---------- RECORDS FOR THIS TASK

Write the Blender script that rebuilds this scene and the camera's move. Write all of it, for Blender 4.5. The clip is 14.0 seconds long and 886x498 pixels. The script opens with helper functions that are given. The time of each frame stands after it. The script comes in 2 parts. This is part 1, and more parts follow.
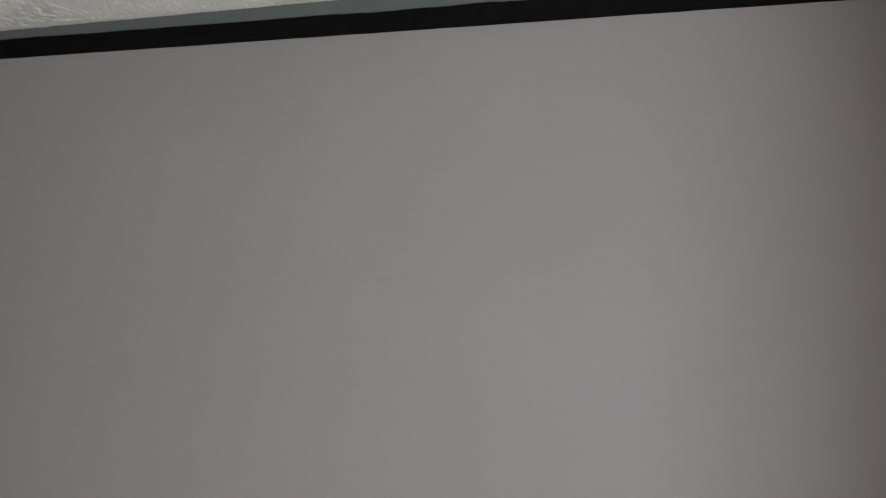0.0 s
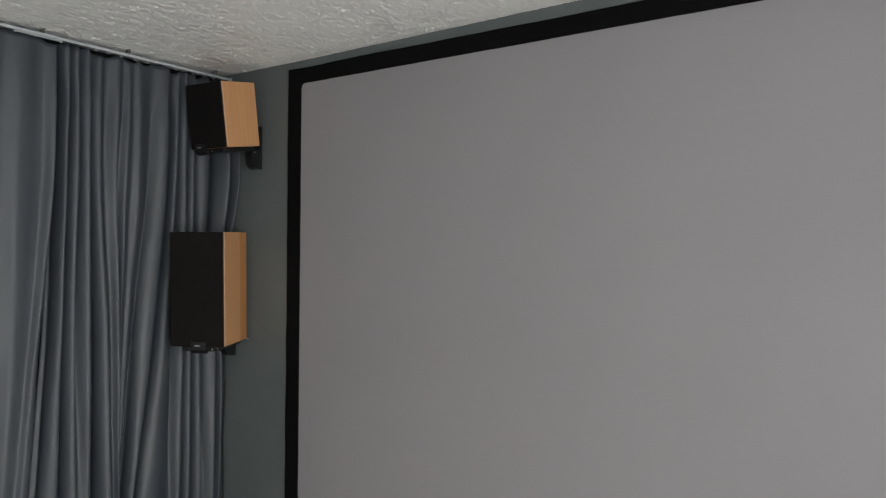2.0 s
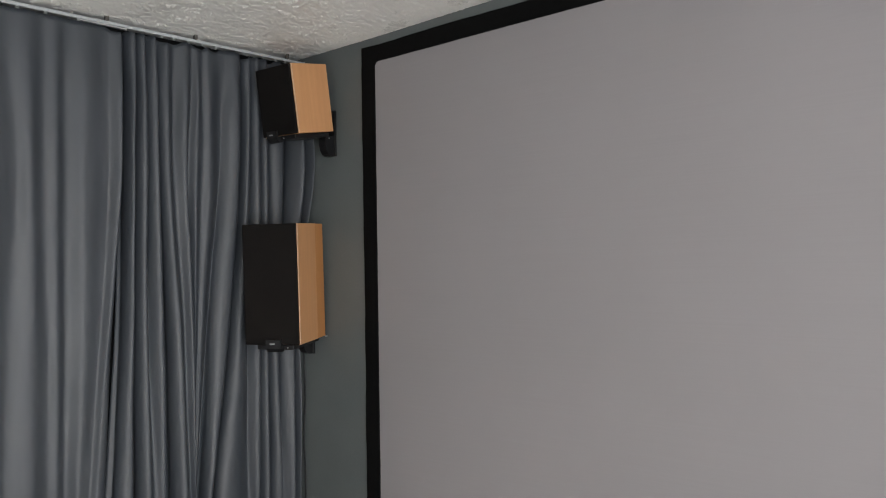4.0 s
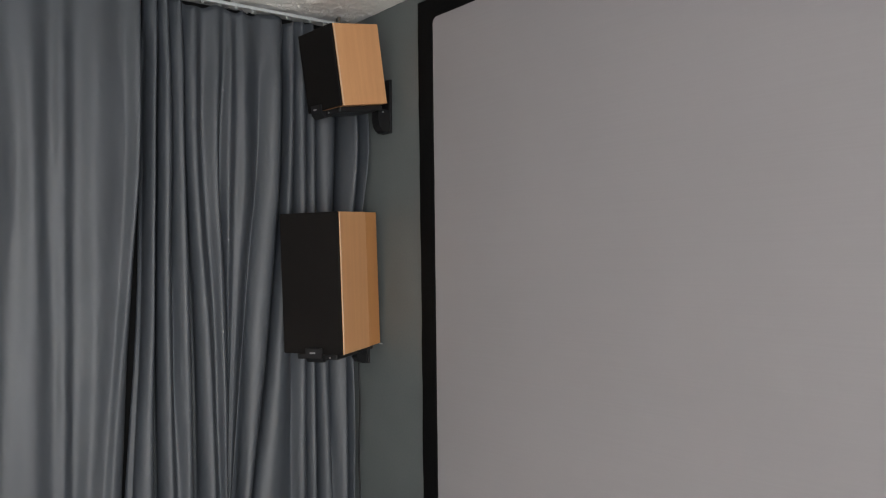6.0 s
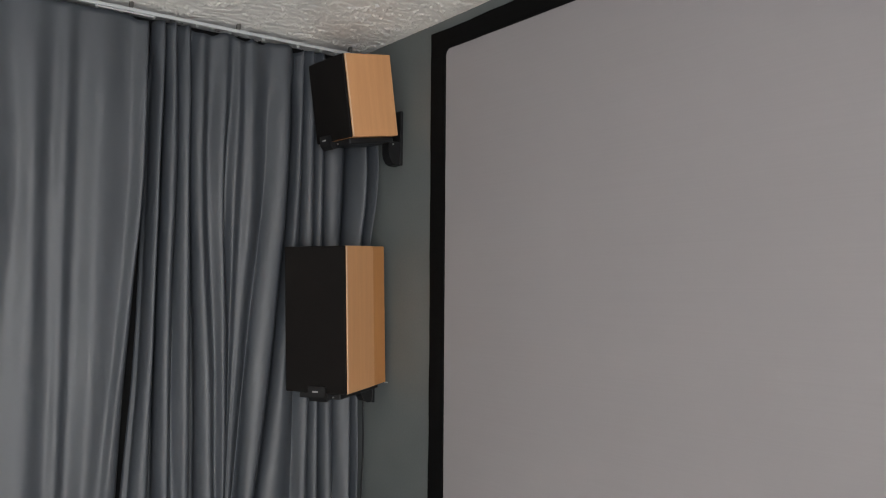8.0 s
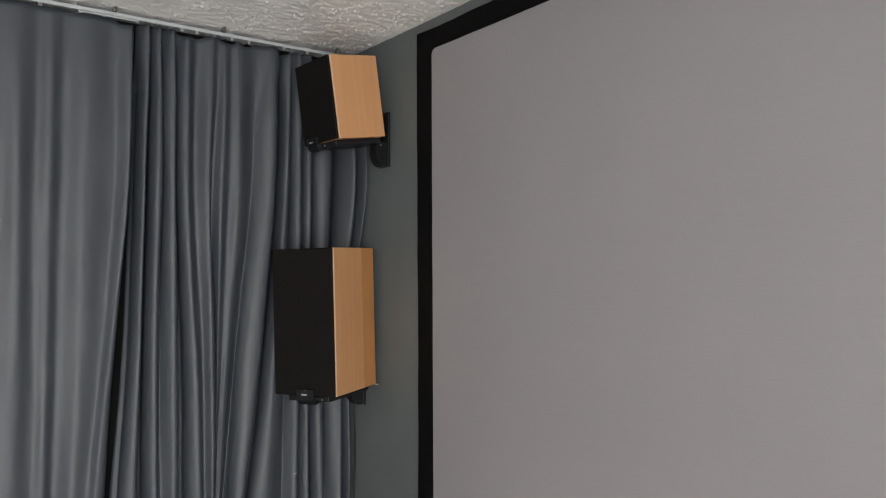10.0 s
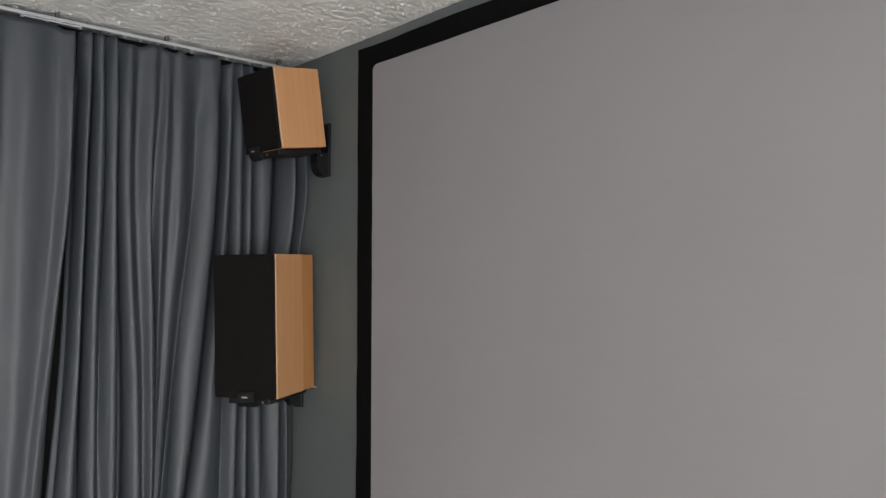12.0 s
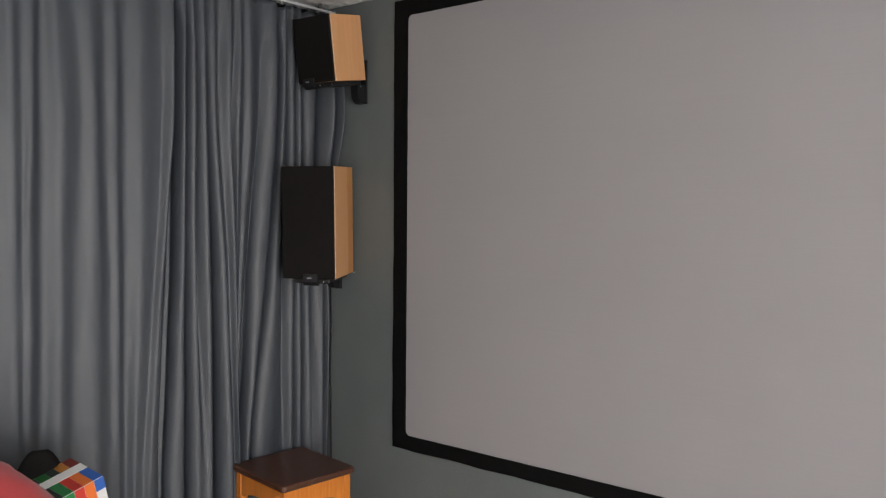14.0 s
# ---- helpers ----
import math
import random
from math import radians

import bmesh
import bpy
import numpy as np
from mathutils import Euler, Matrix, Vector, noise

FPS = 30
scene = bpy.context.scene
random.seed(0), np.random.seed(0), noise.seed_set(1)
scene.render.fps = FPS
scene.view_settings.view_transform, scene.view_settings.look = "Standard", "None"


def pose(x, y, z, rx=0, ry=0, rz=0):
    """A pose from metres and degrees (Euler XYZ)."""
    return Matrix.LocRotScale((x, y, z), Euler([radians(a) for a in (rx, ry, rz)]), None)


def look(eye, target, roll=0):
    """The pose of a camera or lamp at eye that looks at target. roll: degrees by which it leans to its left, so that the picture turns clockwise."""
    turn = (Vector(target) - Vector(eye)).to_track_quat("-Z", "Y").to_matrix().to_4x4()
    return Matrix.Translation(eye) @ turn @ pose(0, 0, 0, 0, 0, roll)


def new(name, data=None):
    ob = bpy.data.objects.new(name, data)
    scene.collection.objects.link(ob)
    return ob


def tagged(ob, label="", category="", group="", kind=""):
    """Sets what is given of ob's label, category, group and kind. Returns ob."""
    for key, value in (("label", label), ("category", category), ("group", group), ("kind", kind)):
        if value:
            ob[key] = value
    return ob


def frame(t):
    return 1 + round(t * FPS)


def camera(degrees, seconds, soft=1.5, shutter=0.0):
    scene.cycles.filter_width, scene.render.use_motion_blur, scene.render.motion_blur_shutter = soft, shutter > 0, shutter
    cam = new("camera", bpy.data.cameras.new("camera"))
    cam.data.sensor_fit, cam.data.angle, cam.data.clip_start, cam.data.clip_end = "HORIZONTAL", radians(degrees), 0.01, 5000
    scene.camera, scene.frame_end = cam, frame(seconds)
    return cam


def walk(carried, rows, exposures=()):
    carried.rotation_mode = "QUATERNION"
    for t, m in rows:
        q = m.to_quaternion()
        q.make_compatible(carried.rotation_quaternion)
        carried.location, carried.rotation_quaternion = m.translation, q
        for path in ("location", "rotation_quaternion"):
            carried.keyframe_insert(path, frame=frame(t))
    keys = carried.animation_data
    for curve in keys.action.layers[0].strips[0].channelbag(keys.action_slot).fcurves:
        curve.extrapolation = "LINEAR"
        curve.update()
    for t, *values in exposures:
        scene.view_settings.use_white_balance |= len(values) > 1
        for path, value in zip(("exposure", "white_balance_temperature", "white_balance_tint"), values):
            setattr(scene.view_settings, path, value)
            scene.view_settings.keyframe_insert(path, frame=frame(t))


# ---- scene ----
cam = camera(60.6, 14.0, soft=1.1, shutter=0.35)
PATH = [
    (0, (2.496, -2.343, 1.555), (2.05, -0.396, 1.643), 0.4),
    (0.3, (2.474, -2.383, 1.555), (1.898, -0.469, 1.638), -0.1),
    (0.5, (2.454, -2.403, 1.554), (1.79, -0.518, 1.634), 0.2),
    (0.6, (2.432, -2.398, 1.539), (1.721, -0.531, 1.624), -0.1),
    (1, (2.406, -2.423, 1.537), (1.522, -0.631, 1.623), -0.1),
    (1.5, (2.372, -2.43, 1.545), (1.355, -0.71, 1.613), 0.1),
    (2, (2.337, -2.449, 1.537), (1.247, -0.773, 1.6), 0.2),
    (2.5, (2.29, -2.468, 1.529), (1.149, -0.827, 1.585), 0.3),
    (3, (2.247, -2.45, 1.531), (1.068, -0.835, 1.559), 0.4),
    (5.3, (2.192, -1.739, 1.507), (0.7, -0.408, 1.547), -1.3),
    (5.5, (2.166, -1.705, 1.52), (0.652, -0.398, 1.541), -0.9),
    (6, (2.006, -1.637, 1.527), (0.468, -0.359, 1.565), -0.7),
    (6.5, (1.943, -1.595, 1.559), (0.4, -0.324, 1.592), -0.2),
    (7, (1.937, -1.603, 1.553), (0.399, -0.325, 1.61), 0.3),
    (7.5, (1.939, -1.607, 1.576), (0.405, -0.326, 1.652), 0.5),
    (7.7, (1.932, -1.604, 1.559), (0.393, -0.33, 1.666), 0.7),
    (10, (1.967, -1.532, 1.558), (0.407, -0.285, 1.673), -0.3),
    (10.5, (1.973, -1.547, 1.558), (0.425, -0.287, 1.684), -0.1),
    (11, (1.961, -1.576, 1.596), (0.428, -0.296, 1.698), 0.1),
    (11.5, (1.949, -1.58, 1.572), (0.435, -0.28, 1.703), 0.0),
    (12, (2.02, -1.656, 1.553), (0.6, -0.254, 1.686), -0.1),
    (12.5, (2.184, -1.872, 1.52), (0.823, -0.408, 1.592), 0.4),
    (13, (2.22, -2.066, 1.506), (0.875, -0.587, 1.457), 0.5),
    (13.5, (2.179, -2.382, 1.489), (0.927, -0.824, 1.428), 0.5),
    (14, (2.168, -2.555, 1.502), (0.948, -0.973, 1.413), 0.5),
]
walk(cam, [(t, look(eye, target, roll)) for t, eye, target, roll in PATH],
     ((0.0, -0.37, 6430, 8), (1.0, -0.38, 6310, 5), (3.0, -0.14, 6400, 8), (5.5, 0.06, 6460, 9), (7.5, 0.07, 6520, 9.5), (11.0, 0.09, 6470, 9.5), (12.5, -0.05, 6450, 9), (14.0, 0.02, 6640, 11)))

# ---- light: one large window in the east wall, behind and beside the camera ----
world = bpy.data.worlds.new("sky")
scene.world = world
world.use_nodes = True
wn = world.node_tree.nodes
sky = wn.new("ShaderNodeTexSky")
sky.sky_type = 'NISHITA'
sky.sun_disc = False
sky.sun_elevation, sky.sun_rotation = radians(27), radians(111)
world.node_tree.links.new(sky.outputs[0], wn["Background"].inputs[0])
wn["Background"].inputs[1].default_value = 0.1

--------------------
---------- RECORDS FOR THIS TASK

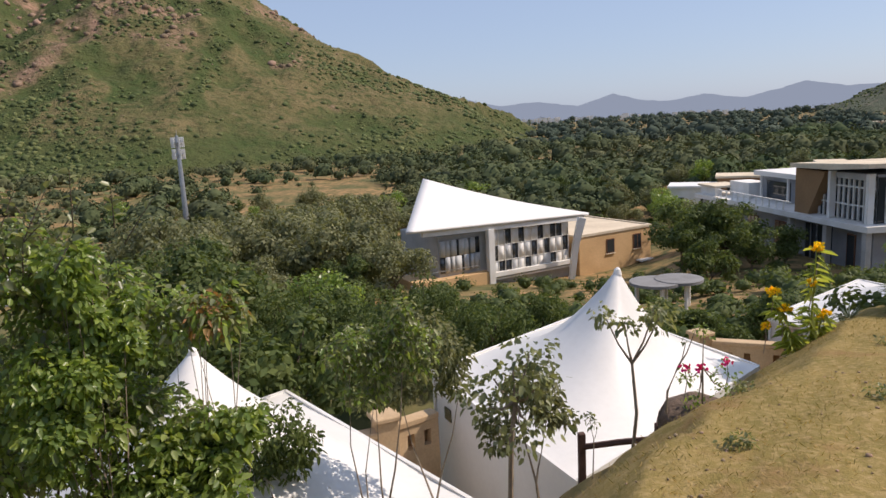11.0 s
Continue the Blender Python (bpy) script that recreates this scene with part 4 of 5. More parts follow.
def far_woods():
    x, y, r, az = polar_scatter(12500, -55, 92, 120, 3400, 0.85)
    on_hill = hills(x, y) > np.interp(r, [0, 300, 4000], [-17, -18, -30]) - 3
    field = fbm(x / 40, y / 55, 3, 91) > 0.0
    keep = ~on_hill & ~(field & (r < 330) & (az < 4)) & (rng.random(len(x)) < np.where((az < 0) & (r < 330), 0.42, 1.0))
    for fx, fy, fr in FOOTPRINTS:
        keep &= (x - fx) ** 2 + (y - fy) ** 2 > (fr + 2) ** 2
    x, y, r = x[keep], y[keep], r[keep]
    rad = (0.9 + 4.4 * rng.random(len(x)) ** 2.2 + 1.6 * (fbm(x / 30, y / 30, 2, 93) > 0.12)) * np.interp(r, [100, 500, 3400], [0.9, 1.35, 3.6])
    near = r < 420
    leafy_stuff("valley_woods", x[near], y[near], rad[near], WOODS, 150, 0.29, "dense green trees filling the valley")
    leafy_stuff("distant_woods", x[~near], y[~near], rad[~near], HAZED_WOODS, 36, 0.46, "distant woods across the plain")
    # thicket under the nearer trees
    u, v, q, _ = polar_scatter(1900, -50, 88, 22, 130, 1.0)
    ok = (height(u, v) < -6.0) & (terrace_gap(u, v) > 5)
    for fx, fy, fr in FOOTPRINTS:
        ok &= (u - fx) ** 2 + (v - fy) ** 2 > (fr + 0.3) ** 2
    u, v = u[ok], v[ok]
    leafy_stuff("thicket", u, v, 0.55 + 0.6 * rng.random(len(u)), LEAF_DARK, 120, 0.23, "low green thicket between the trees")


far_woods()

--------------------

◆ **WHAT TO WORK ON**
Start at the line with "Write the Blender", stop at the line with "shutter > 0, shutter", both lines included, and repeat that span exactly without its pictures.

◆ **REPLY**
Write the Blender script that rebuilds this scene and the camera's move. Write all of it, for Blender 4.5. The clip is 14.0 seconds long and 886x498 pixels. The script opens with helper functions that are given. The time of each frame stands after it. The script comes in 2 parts. This is part 1, and more parts follow.
0.0 s
2.0 s
4.0 s
6.0 s
8.0 s
10.0 s
12.0 s
14.0 s
# ---- helpers ----
import math
import random
from math import radians

import bmesh
import bpy
import numpy as np
from mathutils import Euler, Matrix, Vector, noise

FPS = 30
scene = bpy.context.scene
random.seed(0), np.random.seed(0), noise.seed_set(1)
scene.render.fps = FPS
scene.view_settings.view_transform, scene.view_settings.look = "Standard", "None"


def pose(x, y, z, rx=0, ry=0, rz=0):
    """A pose from metres and degrees (Euler XYZ)."""
    return Matrix.LocRotScale((x, y, z), Euler([radians(a) for a in (rx, ry, rz)]), None)


def look(eye, target, roll=0):
    """The pose of a camera or lamp at eye that looks at target. roll: degrees by which it leans to its left, so that the picture turns clockwise."""
    turn = (Vector(target) - Vector(eye)).to_track_quat("-Z", "Y").to_matrix().to_4x4()
    return Matrix.Translation(eye) @ turn @ pose(0, 0, 0, 0, 0, roll)


def new(name, data=None):
    ob = bpy.data.objects.new(name, data)
    scene.collection.objects.link(ob)
    return ob


def tagged(ob, label="", category="", group="", kind=""):
    """Sets what is given of ob's label, category, group and kind. Returns ob."""
    for key, value in (("label", label), ("category", category), ("group", group), ("kind", kind)):
        if value:
            ob[key] = value
    return ob


def frame(t):
    return 1 + round(t * FPS)


def camera(degrees, seconds, soft=1.5, shutter=0.0):
    scene.cycles.filter_width, scene.render.use_motion_blur, scene.render.motion_blur_shutter = soft, shutter > 0, shutter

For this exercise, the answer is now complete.